Aguardientes
Bajo apresurado el cordón de la vereda derecha de Corrientes y Carlos Pellegrini. Tuerzo el pie también derecho (qué derecho que ando) más o menos a la altura del tobillo. Frente a mí, un par de ojos verdes, avanzada de una treintañera con la belleza completa y la atracción intacta, me ilumina con su piedad: —¿Se lastimó señor?—
Me llamó “señor”, me sacó de la cancha.
Atino a negar con un meneo de cabeza y guardo el resto de la energía para menguar los dos dolores: el del pie diestro pero torpe y el de la llaga en el viejo corazón que llevo a la siniestra.
Ella se lleva toda su mujer y su conmiseración y yo prefiero el alivio que traen esos abandonos.
El cuerpo duele menos que el alma. Eso sólo es prueba de su existencia; la del alma, por supuesto, porque el cuerpo a uno cada vez le existe menos aún cuando le duela más.

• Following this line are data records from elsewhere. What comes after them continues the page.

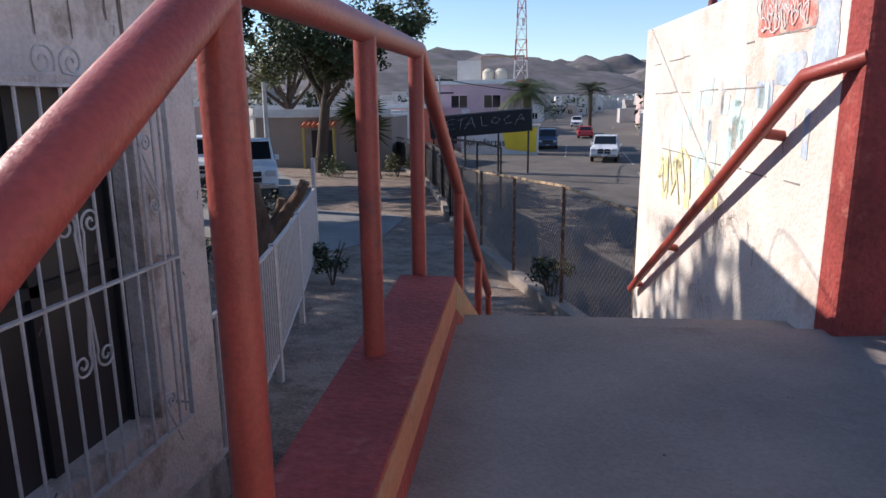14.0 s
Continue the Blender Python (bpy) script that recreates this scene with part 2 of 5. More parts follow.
# ---- mesh tools ----
class Mesh:
    """Lists of points and faces, in world metres."""

    def __init__(self):
        self.v, self.f = [], []

    def add(self, vs, fs):
        o = len(self.v)
        self.v += [tuple(p) for p in vs]
        self.f += [tuple(i + o for i in f) for f in fs]

    def box(self, x0, x1, y0, y1, z0, z1):
        self.hexa([(x0, y0, z0), (x1, y0, z0), (x1, y1, z0), (x0, y1, z0), (x0, y0, z1), (x1, y0, z1), (x1, y1, z1), (x0, y1, z1)])

    def hexa(self, p):
        self.add(p, [(0, 3, 2, 1), (4, 5, 6, 7), (0, 1, 5, 4), (1, 2, 6, 5), (2, 3, 7, 6), (3, 0, 4, 7)])

    def beam(self, a, b, w, h, up=(0, 0, 1)):
        a, b = Vector(a), Vector(b)
        d = (b - a).normalized()
        s = d.cross(Vector(up))
        if s.length < 1e-4:
            s = d.cross(Vector((0, 1, 0)))
        s = s.normalized() * (w / 2)
        u = s.cross(d).normalized() * (h / 2)
        self.hexa([a - s - u, a + s - u, b + s - u, b - s - u, a - s + u, a + s + u, b + s + u, b - s + u])

    def tube(self, pts, r, n=10, cap=True):
        pts = [Vector(p) for p in pts]
        rs = r if isinstance(r, (list, tuple)) else [r] * len(pts)
        o = len(self.v)
        ref = None
        for i, p in enumerate(pts):
            d = (pts[min(i + 1, len(pts) - 1)] - pts[max(i - 1, 0)]).normalized()
            if ref is None:
                ref = Vector((0, 0, 1)) if abs(d.z) < 0.9 else Vector((1, 0, 0))
            s = d.cross(ref)
            s.normalize()
            u = s.cross(d)
            ref = u
            for k in range(n):
                a = 2 * math.pi * k / n
                self.v.append(tuple(p + (s * math.cos(a) + u * math.sin(a)) * rs[i]))
        for i in range(len(pts) - 1):
            for k in range(n):
                a, b = o + i * n + k, o + i * n + (k + 1) % n
                self.f.append((a, b, b + n, a + n))
        if cap:
            self.f.append(tuple(o + k for k in reversed(range(n))))
            self.f.append(tuple(o + (len(pts) - 1) * n + k for k in range(n)))

    def prism(self, poly, shift):
        """A closed outline pushed along a vector."""
        n = len(poly)
        s = Vector(shift)
        vs = [Vector(p) for p in poly] + [Vector(p) + s for p in poly]
        self.add(vs, [tuple(range(n - 1, -1, -1)), tuple(range(n, 2 * n))] + [(i, (i + 1) % n, n + (i + 1) % n, n + i) for i in range(n)])

    def disc(self, c, axis, r, depth, n=16):
        c, axis = Vector(c), Vector(axis).normalized()
        self.tube([c - axis * depth / 2, c + axis * depth / 2], r, n)

    def blob(self, c, r, rng, n=6, m=9, rough=0.25):
        c = Vector(c)
        rx, ry, rz = r if isinstance(r, (list, tuple)) else (r, r, r)
        vs, fs = [], []
        for i in range(n + 1):
            for k in range(m):
                th, ph = math.pi * i / n, 2 * math.pi * k / m
                q = 1 + rng.uniform(-rough, rough) if 0 < i < n else 1
                vs.append(c + Vector((rx * math.sin(th) * math.cos(ph), ry * math.sin(th) * math.sin(ph), rz * math.cos(th))) * q)
        for i in range(n):
            for k in range(m):
                a, b = i * m + k, i * m + (k + 1) % m
                fs.append((a, a + m, b + m, b))
        self.add(vs, fs)


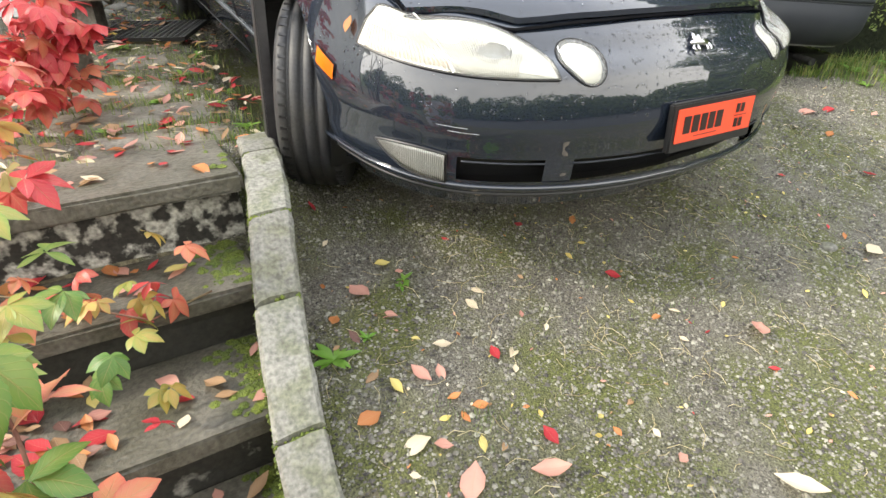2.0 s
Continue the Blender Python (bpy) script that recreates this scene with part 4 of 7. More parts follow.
M_WHITELENS = mat("pale_lens", (0.30, 0.10, 0.10), 0.15, vary=0.1, bump=0.1, coat=0.7)
M_EMPTYPLATE = mat("plate_recess_grey", (0.16, 0.165, 0.17), 0.5, vary=0.15, scale=14, bump=0.1, tint=(0.12, 0.125, 0.13))
M_GROOVE = mat("dark_red_groove", (0.07, 0.003, 0.006), 0.3, vary=0.1, bump=0.0)
M_ORANGELENS = mat("orange_lens", (0.42, 0.12, 0.03), 0.14, vary=0.1, scale=12, fine=250, bump=0.05, coat=0.7, tint=(0.40, 0.09, 0.02))
for sg in (1, -1):
    s0, s1 = sg * 0.15, sg * 0.862
    tl = es_patch("tail_light", s0, s1, 4.96, 5.70, M_REDLENS, saloon, 0.010, "red tail light with an orange block" if sg > 0 else "red tail light with a small badge", 40, 10)
    es_patch("turn_signal", sg * (0.655 if sg > 0 else 0.75), sg * 0.852, 5.20, 5.47, M_ORANGELENS, tl, 0.0125, "orange turn signal lens")
    es_patch("reversing_lens", sg * 0.19, sg * 0.27, 5.28, 5.48, M_WHITELENS, tl, 0.0125, "pale reversing lens")
    for tg in (5.15, 5.50):
        part("lens_groove", SP.line(np.linspace(sg * 0.16, sg * 0.85, 24), np.full(24, tg), 0.0028, 0.0115, 5), M_GROOVE, tl)
    edge_s = np.r_[np.linspace(s0, s1, 30), np.linspace(s1, s0, 30)]
    edge_t = np.r_[np.full(30, 4.93), np.full(30, 5.72)]
    part("lamp_gasket", SP.line(np.r_[edge_s, edge_s[:1]], np.r_[edge_t, edge_t[:1]], 0.005, 0.006), M_TRIM, tl)
es_patch("plate_recess", -0.145, 0.145, 5.02, 5.74, M_EMPTYPLATE, saloon, 0.006, "empty grey number plate recess")
for xx, ta, tb in ((-0.05, 5.2, 5.42), (0.03, 5.28, 5.55), (0.06, 5.18, 5.30)):
    es_patch("plate_bracket", xx - 0.004, xx + 0.004, ta, tb, M_SILVER, saloon, 0.010, n=3, m=4)
es_patch("lower_panel", -0.87, 0.87, 5.74, 6.03, M_ESPAINT, saloon, 0.004, n=60, m=4)
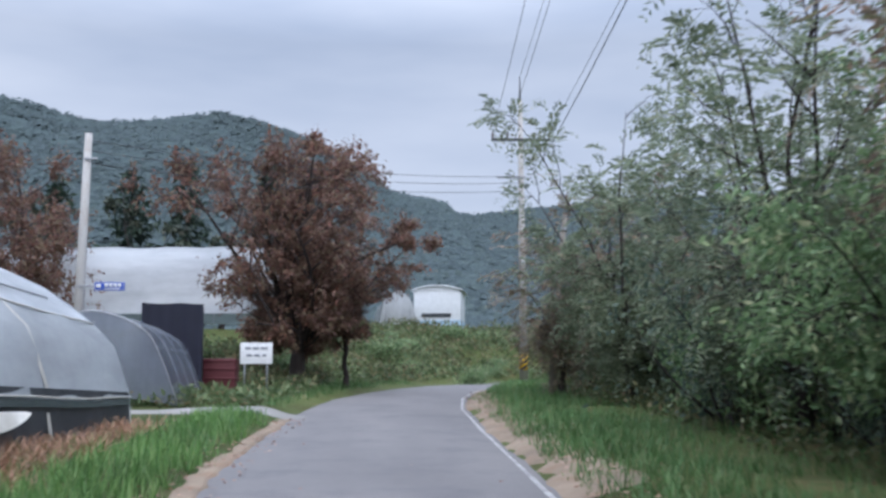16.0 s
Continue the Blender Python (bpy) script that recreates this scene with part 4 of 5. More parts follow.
litter("fallen_leaves", [(-10, -2.0, 8.2, 13.2, 9000), (-3.6, -1.75, 8.3, 12.6, 4500), (-3.4, -1.75, 12.6, 17.0, 4200), (-2.4, -1.6, 6, 128, 2600), (1.75, 2.4, 0, 128, 1600), (-1.8, 1.6, 0, 128, 90), (1.8, 2.8, 120, 146, 500), (2.6, 3.6, 18, 32, 260)], 0.075, "dry fallen leaves lying beside the road", 63)


# ---- poles and wires ----
def striped_pole(x, y, h, r0, r1, band_lo, band_hi, label, arms=True, z0=None):
    z = float(land(x, y)) - 0.1 if z0 is None else z0
    thing = tagged(empty("utility_pole", x, y, z), label, "utility pole", "poles along the road")
    part("shaft", Shape().tube([(0, 0, 0), (0, 0, h * 0.5), (0, 0, h)], [r0, (r0 + r1) / 2, r1], 20), POLE_GREY, thing)
    rb = r0 - (r0 - r1) * band_lo / h + 0.006
    part("reflective_sleeve", Shape().tube([(0, 0, band_lo), (0, 0, band_hi)], [rb, rb - 0.003], 28), YELLOW, thing, "yellow reflective sleeve with black diagonal bands")
    n = 3
    gap = (band_hi - band_lo) / n
    for k in range(-3, n + 1):
        s, pts = Shape(), []
        steps = 30
        for i in range(steps + 1):
            a = i / steps * math.tau
            # each band climbs round the shaft
            zc = band_lo + k * gap + (i / steps) * gap * 3
            lo, hi = max(band_lo, zc), min(band_hi, zc + gap * 0.52)
            if hi - lo < 0.004:
                lo = hi = None
            pts.append((a, lo, hi))
        for (a, lo, hi), (b, lo2, hi2) in zip(pts, pts[1:]):
            if lo is None or lo2 is None:
                continue
            rr = rb + 0.004
            s.add([(rr * math.cos(a), rr * math.sin(a), lo), (rr * math.cos(b), rr * math.sin(b), lo2), (rr * math.cos(b), rr * math.sin(b), hi2), (rr * math.cos(a), rr * math.sin(a), hi)], [(0, 1, 2, 3)])
        if s.f:
            part("black_band", s, BLACK, thing)
    for zc in (h * 0.42, h * 0.62):
        part("clamp", Shape().tube([(0, 0, zc), (0, 0, zc + 0.05)], r0 + (r1 - r0) * zc / h + 0.012, 16), STEEL, thing)
    if arms:
        za = h - 1.55
        part("crossarm", Shape().box((-1.1, -0.14, za - 0.05), (1.1, -0.05, za + 0.05), 0.008), DARK_METAL, thing)
        part("brace", Shape().tube([(0.06, -0.12, za - 0.75), (0.62, -0.12, za - 0.04)], 0.02, 6), STEEL, thing)
        for ax in (-1.05, -0.5, 1.05):
            ins = part("insulator", Shape().tube([(ax, -0.09, za + 0.05), (ax, -0.09, za + 0.10), (ax, -0.09, za + 0.14), (ax, -0.09, za + 0.20), (ax, -0.09, za + 0.24), (ax, -0.09, za + 0.3)],
                                                 [0.025, 0.05, 0.03, 0.06, 0.03, 0.03], 10), INSULATOR, thing)
        part("peak_rod", Shape().tube([(0, 0, h), (0, 0, h + 0.9)], [0.035, 0.02], 8), DARK_METAL, thing)
        part("lower_arm", Shape().box((-0.9, -0.12, za - 1.45), (0.12, -0.05, za - 1.38), 0.006), STEEL, thing)
    return thing


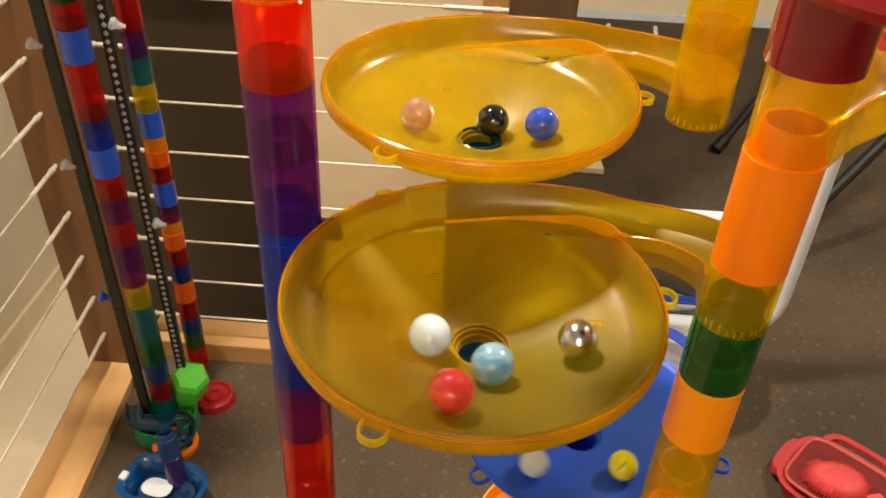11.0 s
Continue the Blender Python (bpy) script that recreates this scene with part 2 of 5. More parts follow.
def add_sweep(bm, path, section, closed=True, cap=True, up=(0, 0, 1), scales=None):
    """Carries a section of (side, up) along a path; side points to the right of the way."""
    rings = []
    for i, q in enumerate(path):
        d = (path[min(i + 1, len(path) - 1)] - path[max(i - 1, 0)]).normalized()
        u = Vector(up)
        if abs(d.dot(u)) > 0.98:
            u = Vector((0, 1, 0))
        s = d.cross(u).normalized()
        n = s.cross(d)
        f = scales[i] if scales else 1.0
        rings.append([bm.verts.new(q + s * (a * f) + n * (b * f)) for a, b in section])
    k = len(section)
    for a, b in zip(rings, rings[1:]):
        for i in range(k if closed else k - 1):
            j = (i + 1) % k
            bm.faces.new((a[i], a[j], b[j], b[i]))
    if cap and closed:
        bm.faces.new(rings[0])
        bm.faces.new(list(reversed(rings[-1])))
    return bm


def sweep(path, section, **k):
    return add_sweep(bmesh.new(), path, section, **k)


def circle(r, n=12):
    return [(r * math.cos(2 * math.pi * i / n), r * math.sin(2 * math.pi * i / n)) for i in range(n)]


def rod(path, r, n=10):
    return sweep([Vector(p) for p in path], circle(r, n))


def channel_section(w, h, t=0.0012):
    """A rounded trough w wide and h deep, open above, with walls t thick."""
    arc = [radians(a) for a in range(180, 361, 18)]
    inner = [(w / 2 * math.cos(a), w / 2 * math.sin(a) * 0.7) for a in arc]
    outer = [((w / 2 + t) * math.cos(a), (w / 2 * 0.7 + t) * math.sin(a)) for a in arc]
    return [(inner[0][0], h), *inner, (inner[-1][0], h), (outer[-1][0], h), *reversed(outer), (outer[0][0], h)]


# ---- structure ----


def structure(name, bm, material, label="", smooth=False):
    return tagged(part(name, bm, material, label=label, smooth=smooth), kind="structure")


def slab(corners, z0, z1):
    bm = bmesh.new()
    lo, hi = [[bm.verts.new((x, y, z)) for x, y in corners] for z in (z0, z1)]
    bm.faces.new(lo)
    bm.faces.new(list(reversed(hi)))
    n = len(corners)
    for i in range(n):
        bm.faces.new((lo[i], hi[i], hi[(i + 1) % n], lo[(i + 1) % n]))
    return bm


structure("floor", slab(((-0.55, 1.225), (3.6, 1.225), (3.6, -2.5), (-0.30, -2.5)), -0.25, 0.0), CARPET, "brown low-pile carpet with small pale flecks")
structure("floor_far", box((0.215, 1.2252, -0.25), (3.6, 4.6, 0)), CARPET, "brown low-pile carpet continuing into the next room")
structure("floor_lower", box((-1.9, -2.5, -1.0), (-0.70, 4.6, -0.85)), WALL, "pale landing below the balustrade")
structure("wall_west", box((-1.62, -2.5, -0.86), (-1.5, 4.6, 2.4)), WALL, "beige painted wall beyond the stair opening")
structure("wall_north", box((-1.5, 4.6, -0.86), (3.6, 4.72, 2.4)), WALL, "beige painted end wall")
structure("wall_east", box((3.6, -2.5, 0), (3.72, 4.6, 2.4)), WALL, "beige painted side wall")
structure("wall_south", box((-1.5, -2.62, -0.86), (3.6, -2.5, 2.4)), WALL, "beige painted wall")
structure("ceiling", box((-1.62, -2.62, 2.4), (3.72, 4.72, 2.5)), CEILING, "white painted ceiling")
structure("baseboard_west", box((-1.5, -2.5, -0.85), (-1.485, 4.6, -0.76), 0.003), CREAM_TRIM, "cream baseboard")

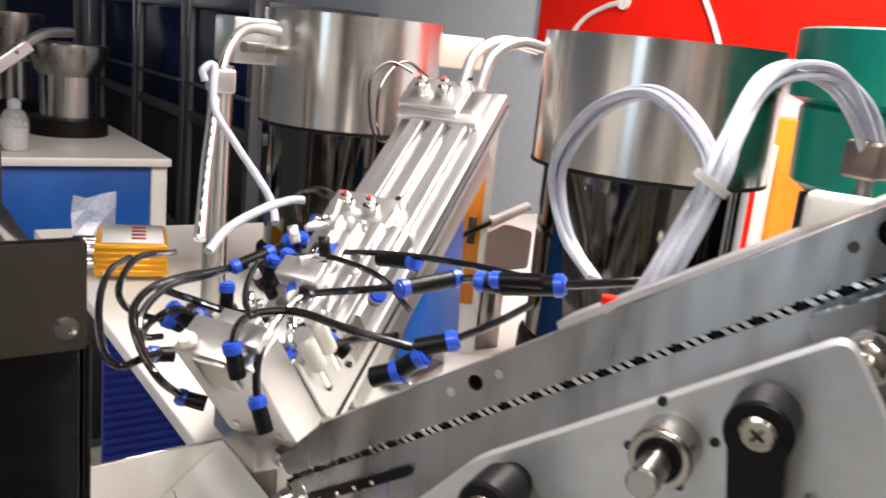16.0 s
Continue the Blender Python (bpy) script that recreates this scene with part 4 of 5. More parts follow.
bf1 = bowl_feeder(0.47, 1.117, 0.117, 1.27, 1.13, "polished stainless vibratory bowl feeder with dark base", 0.112)
part("side_ledge", B((-0.17, -0.02, 0.295), (-0.1, 0.05, 0.35), 0.003), ALU, bf1, "pale aluminium ledge on the bowl")
part("outlet_box", B((0.1, -0.02, 0.31), (0.2, 0.06, 0.355), 0.003), SKIN_PINK, bf1, "reddish outlet box")
bf2 = bowl_feeder(0.596, 0.693, 0.119, 1.272, 1.145, "second polished stainless vibratory bowl feeder", 0.11)
part("inspection_bolt", C((-0.06, -0.08, 0.09), (-0.075, -0.098, 0.09), 0.008, None, 12), CHROME, bf2)
part("riser_plate", B((0.56, 0.32, 0.9052), (0.9, 0.57, 0.945), 0.003), WHITEPAINT, deck)
g = thing("green_bowl_feeder", "green coated vibratory bowl feeder on a black ring base", "bowl feeder", pose(0.722, 0.468, 0.945))
part("base", LA([(0.135, 0.0), (0.137, 0.004), (0.135, 0.06), (0.12, 0.066)]), RUBBER, g)
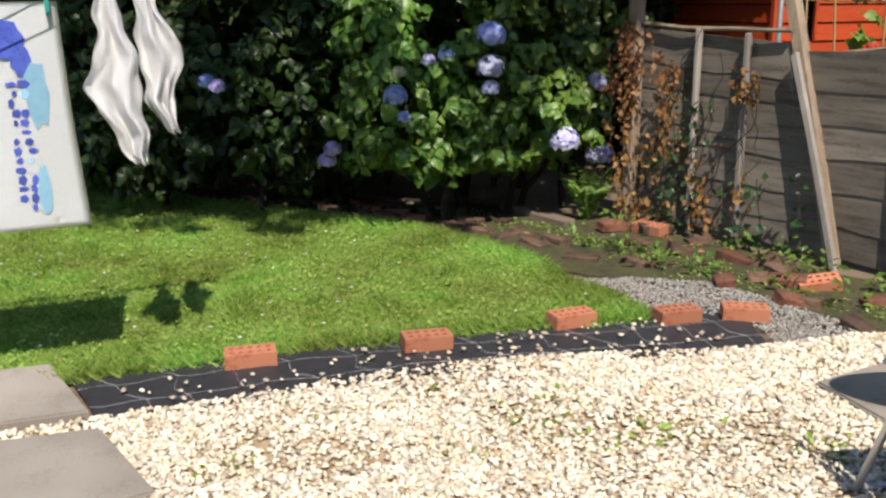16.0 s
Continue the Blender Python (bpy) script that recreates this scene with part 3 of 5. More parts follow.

Ese daño, el daño del alma, es un daño terminal, un daño irreparable. Durante años a los argentinos nos han practicado daño físico, desde la frustración del talento hasta el hambre, la marginación y la muerte, es decir un daño en el físico de la gran mayoría de los argentinos. Más temprano que tarde esas laceraciones invaden otro territorio, cuando frustrados, hambrientos y marginados, idos del país de diversas formas, sentimos que nos llagan el alma, pero sigue siendo un daño físico, un daño en el cuerpo de los argentinos, en su materialidad.
En cambio, cuando la frustración institucionalizada, la marginalidad consolidada, el hambre y la marginación convertidos en un paisaje tolerado sirven de escenario para otra lacra, como el clientelismo y la servidumbre en la política, lo que se hiere groseramente es el alma de los argentinos.
Y yo creo que ya basta, que ya es suficiente, que no hay lugar para más.
Quisiera yo, que después de algún octubre sólo me duela el tobillo.
Anda por allí un sueño lanudo como cordero de fábula. El sueño sueña un país que no tenemos y que supuestamente deseamos, un país que toque algún instrumento solista en el concierto de las naciones y al que le toque concierto de tanto en tanto.
Para llegar al país del sueño tenemos que cuidar el alma colectiva, el alma del país, el ánima que mueve hacia el futuro. Para eso, los muchachos tienen que parar con la indignidad del clientelismo. Los argentinos se lo estamos pidiendo desde el alma.